Uncategorized Nov 4, 2013

Are you buying and selling stocks, bonds and mutual funds too much and too often?  Are you sick of not capturing the investment returns and gains that so many money managers brag about?

If you are a Florida resident, there’s a good chance that you have a revocable trust. A revocable trust is sometimes referred to as a living trust.  Many Florida residents have a revocable trust that works with your will when you pass away.  At death, the will and revocable trust (now irrevocable at your death) work to leave your wealth to give inheritances, and to manage your affairs and your estate and money.

Florida is full of probate lawyers and those that write wills and trusts.  Many of these trust lawyers prepare dozens if not hundreds of trusts for Florida residents every year.  But most trust lawyers in Florida won’t serve as your trustee, and they won’t invest your trust funds.

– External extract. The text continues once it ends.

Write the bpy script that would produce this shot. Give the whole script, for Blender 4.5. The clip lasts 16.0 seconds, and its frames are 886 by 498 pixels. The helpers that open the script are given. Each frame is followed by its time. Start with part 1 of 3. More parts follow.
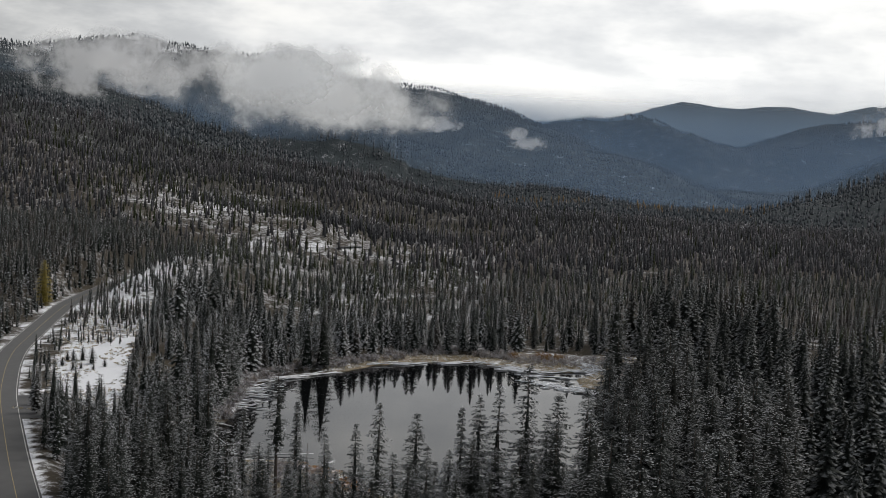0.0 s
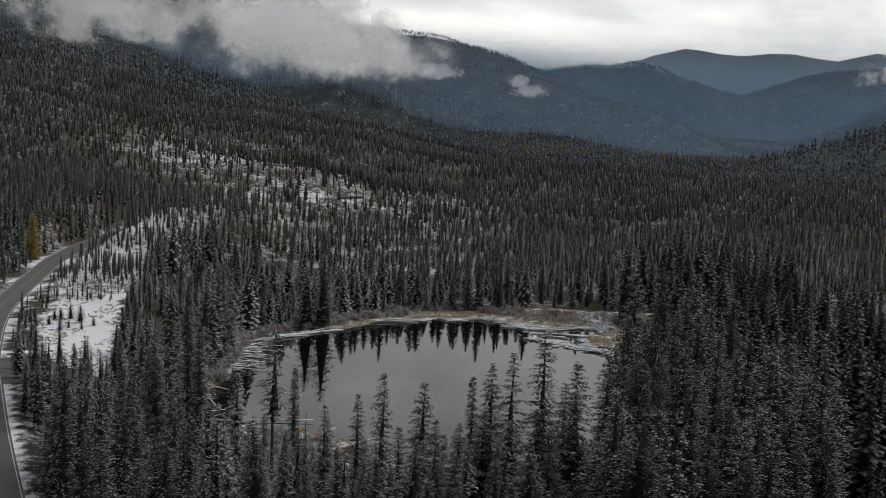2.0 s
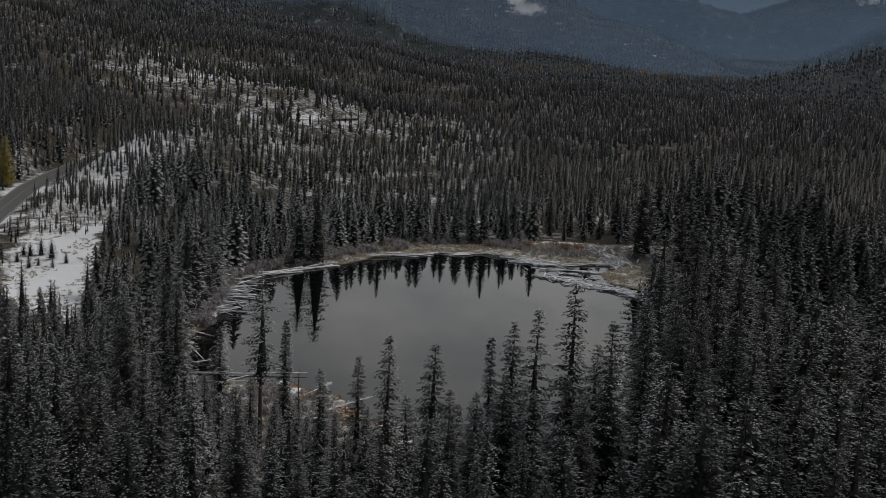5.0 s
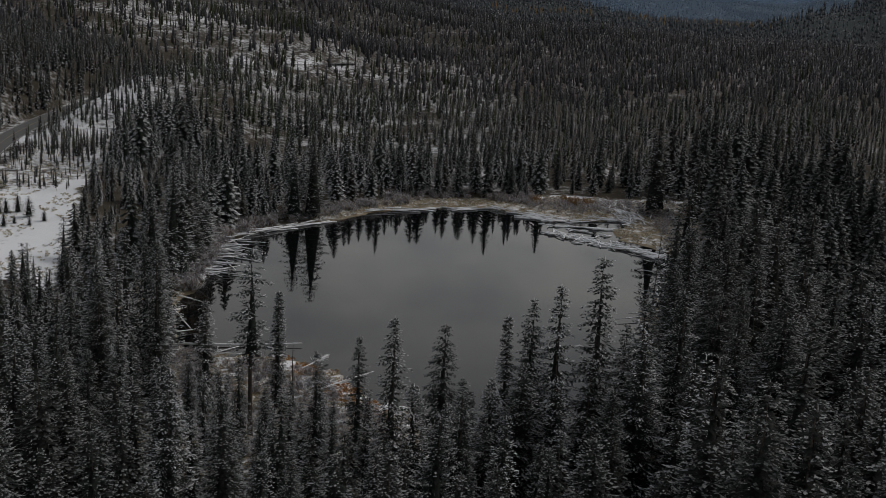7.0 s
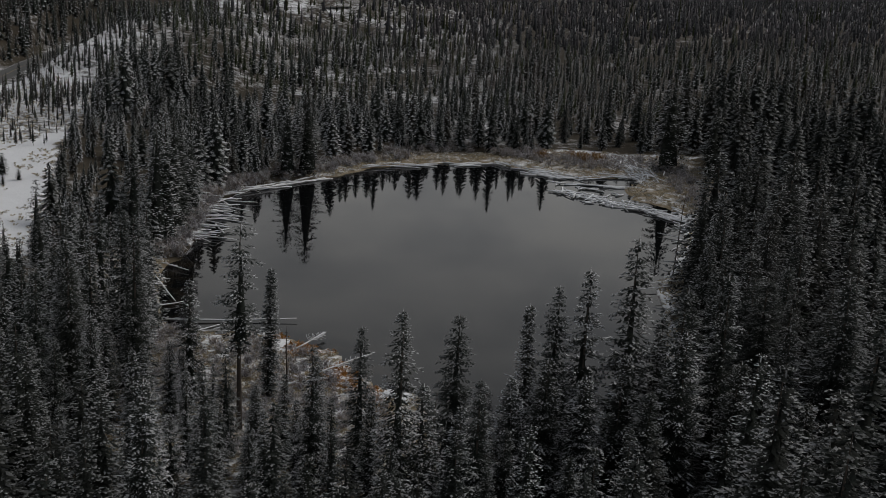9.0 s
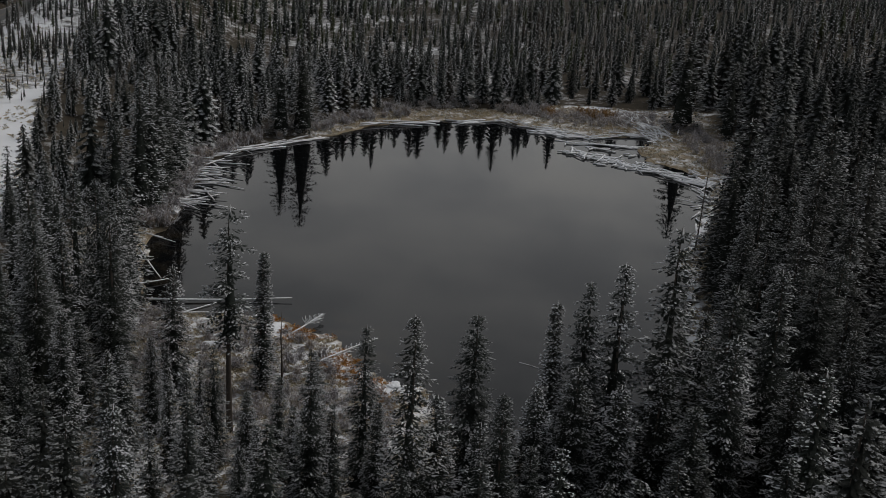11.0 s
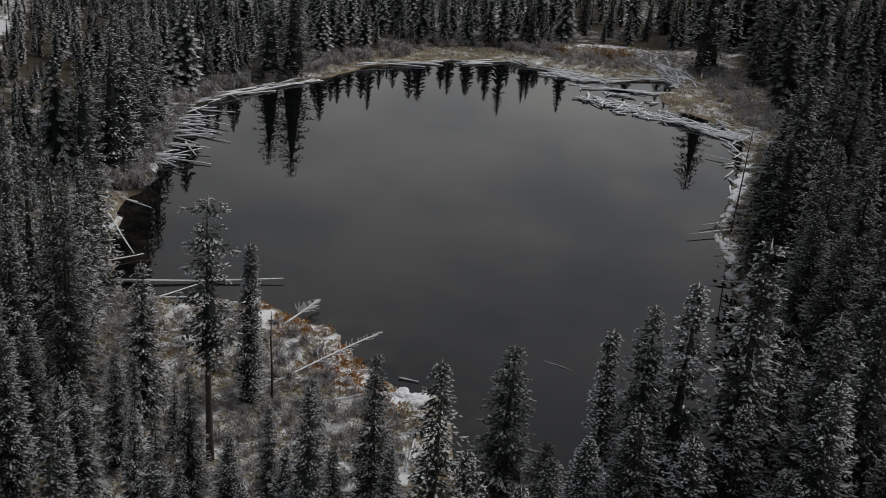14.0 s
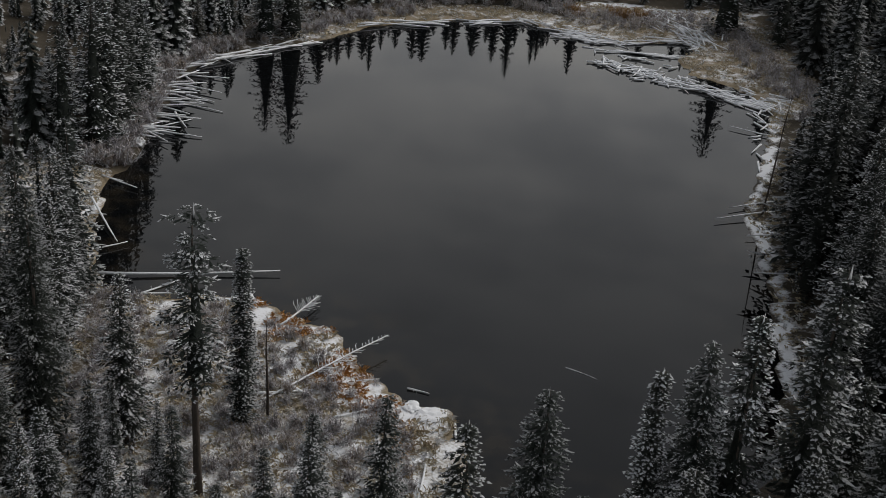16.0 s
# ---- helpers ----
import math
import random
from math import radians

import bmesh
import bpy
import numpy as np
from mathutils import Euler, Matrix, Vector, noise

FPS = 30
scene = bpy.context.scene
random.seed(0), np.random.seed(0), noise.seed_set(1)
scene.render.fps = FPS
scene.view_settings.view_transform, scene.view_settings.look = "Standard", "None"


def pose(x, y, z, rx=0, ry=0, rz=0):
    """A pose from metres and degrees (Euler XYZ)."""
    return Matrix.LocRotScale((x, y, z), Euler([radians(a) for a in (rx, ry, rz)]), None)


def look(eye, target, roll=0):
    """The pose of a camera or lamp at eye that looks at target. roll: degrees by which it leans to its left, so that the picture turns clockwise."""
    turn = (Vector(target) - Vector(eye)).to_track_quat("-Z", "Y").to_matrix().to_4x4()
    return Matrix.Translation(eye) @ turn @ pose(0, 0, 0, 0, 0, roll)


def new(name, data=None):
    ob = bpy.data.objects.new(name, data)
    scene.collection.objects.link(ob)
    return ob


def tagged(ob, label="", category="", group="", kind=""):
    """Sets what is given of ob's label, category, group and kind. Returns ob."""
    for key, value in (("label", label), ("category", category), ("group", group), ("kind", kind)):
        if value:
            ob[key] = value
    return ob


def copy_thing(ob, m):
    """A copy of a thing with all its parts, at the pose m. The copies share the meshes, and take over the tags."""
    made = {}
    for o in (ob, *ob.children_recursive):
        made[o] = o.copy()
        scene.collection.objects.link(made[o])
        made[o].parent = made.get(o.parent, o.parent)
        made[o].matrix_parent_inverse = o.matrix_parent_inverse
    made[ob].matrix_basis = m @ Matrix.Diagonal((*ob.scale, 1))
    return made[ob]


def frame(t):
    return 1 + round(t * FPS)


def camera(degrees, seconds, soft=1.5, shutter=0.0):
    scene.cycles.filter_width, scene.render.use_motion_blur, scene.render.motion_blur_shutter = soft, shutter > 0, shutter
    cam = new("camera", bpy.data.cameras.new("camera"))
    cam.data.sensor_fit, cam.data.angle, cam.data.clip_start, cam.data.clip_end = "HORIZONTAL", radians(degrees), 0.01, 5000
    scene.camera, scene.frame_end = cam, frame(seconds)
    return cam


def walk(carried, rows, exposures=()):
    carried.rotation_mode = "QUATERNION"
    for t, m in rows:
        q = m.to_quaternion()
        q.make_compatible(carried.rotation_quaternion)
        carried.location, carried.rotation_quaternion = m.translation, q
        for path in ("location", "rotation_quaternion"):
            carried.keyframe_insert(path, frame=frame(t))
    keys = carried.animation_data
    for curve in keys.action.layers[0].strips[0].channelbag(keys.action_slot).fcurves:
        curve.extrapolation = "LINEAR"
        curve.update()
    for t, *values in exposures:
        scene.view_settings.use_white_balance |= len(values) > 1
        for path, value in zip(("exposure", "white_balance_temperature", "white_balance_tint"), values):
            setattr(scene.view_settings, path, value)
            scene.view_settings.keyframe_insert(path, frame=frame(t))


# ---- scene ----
cam = camera(42.0, 16.0, soft=0.35)
PATH = [
    (0, (7.594, -117.279, 64.049), (7.563, -115.284, 63.908), 2.7),
    (0.5, (7.136, -113.437, 64.049), (7.105, -111.444, 63.886), 2.7),
    (1, (6.707, -109.574, 64.042), (6.678, -107.583, 63.856), 2.6),
    (1.5, (6.302, -105.658, 64.03), (6.273, -103.669, 63.824), 2.7),
    (2, (5.895, -101.676, 64.017), (5.868, -99.689, 63.787), 2.7),
    (2.5, (5.335, -97.565, 63.995), (5.311, -95.581, 63.743), 2.7),
    (3, (4.74, -93.375, 63.967), (4.718, -91.394, 63.693), 2.8),
    (3.5, (4.178, -89.165, 63.928), (4.16, -87.188, 63.631), 2.8),
    (4, (3.683, -84.92, 63.883), (3.668, -82.945, 63.563), 2.9),
    (6.5, (1.186, -63.415, 63.294), (1.186, -61.464, 62.857), 3.1),
    (7, (0.688, -59.086, 63.222), (0.691, -57.14, 62.762), 3.2),
    (7.5, (0.136, -54.793, 63.114), (0.143, -52.853, 62.631), 3.2),
    (8, (-0.43, -50.548, 63.041), (-0.418, -48.614, 62.534), 3.3),
    (8.5, (-0.98, -46.405, 63.051), (-0.965, -44.476, 62.521), 3.5),
    (9, (-1.534, -42.391, 63.074), (-1.515, -40.47, 62.52), 3.5),
    (9.5, (-2.051, -38.528, 63.051), (-2.029, -36.613, 62.474), 3.5),
    (12, (-4.686, -19.859, 62.769), (-4.642, -17.98, 62.083), 4.0),
    (12.5, (-5.18, -16.105, 62.734), (-5.132, -14.234, 62.027), 4.1),
    (13, (-5.63, -12.381, 62.647), (-5.578, -10.519, 61.918), 4.2),
    (13.5, (-6.11, -8.769, 62.516), (-6.054, -6.915, 61.767), 4.3),
    (14, (-6.64, -5.226, 62.344), (-6.579, -3.38, 61.576), 4.5),
    (14.5, (-7.092, -1.658, 62.292), (-7.028, 0.178, 61.503), 4.6),
    (15, (-7.438, 1.655, 62.162), (-7.372, 3.482, 61.353), 4.8),
    (15.5, (-7.788, 4.932, 62.055), (-7.719, 6.751, 61.226), 4.8),
    (16, (-8.203, 8.266, 62.011), (-8.132, 10.075, 61.161), 4.9),
]
EXPOSURES = [(0, -0.28), (2, -0.45), (4, -0.68), (6.5, -0.9), (9, -0.92), (12, -0.74), (16, -0.5)]
walk(cam, [(t, look(eye, target, roll)) for t, eye, target, roll in PATH], EXPOSURES)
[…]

During your lifetime, you are typically your own trustee.  It’s your trust, why not be in charge, right?  Many times, as you age, and as you might need some assistance with your financial affairs, you might ask a trusted love one or a bank to be a co trustee with you.

So, as you are trustee, and as most people invest their own money, how are you doing?  After all, as of this writing the S&P 500 index is at an all time high and the US stock market had a “raging bull” year to date.

As Wall Street Journal writer and financial commentator Jason Zweig points out in this past weekend edition of the Wall Street Journal, sometimes individual investors are not capturing the gains they want to because we are buying and selling too much.  www.wsj.com

Years ago, many Florida residents complained that their stock brokers churned their trust accounts: buy and sell too much and too often just to get commissions.  This complaint is increasingly a thing of the past, since commissions for the purchase and sale of stocks are literally pennies now.  But consider what Jason Zweig was writing about:  are you jumping in and out of funds because you need the cash or because the winds of investor nervousness are blowing ?  Jason Zweig and other commentators at the Wall Street Journal remind us that we may not be capturing the gains we think we should when we buy and sell , and not stay and hold.   We may be selling at a loss when we get out of a mutual fund or stock, or we may pay income tax on any gain.  These serve to diminish our returns.  The question also becomes, when we are not holding and when we jump in and out of mutual funds and stocks, where are going to put our money?   Individual trustees typically should not buy and sell individual stocks, but rather should use funds to invest and diversify.  Actively managing a trust fund is tough work.

Buying and selling a lot can increase risk, taxes and can decrease investment return.   Investing in businesses for the long haul, like legendary investors Sam Zell and Warren Buffett, can make sense.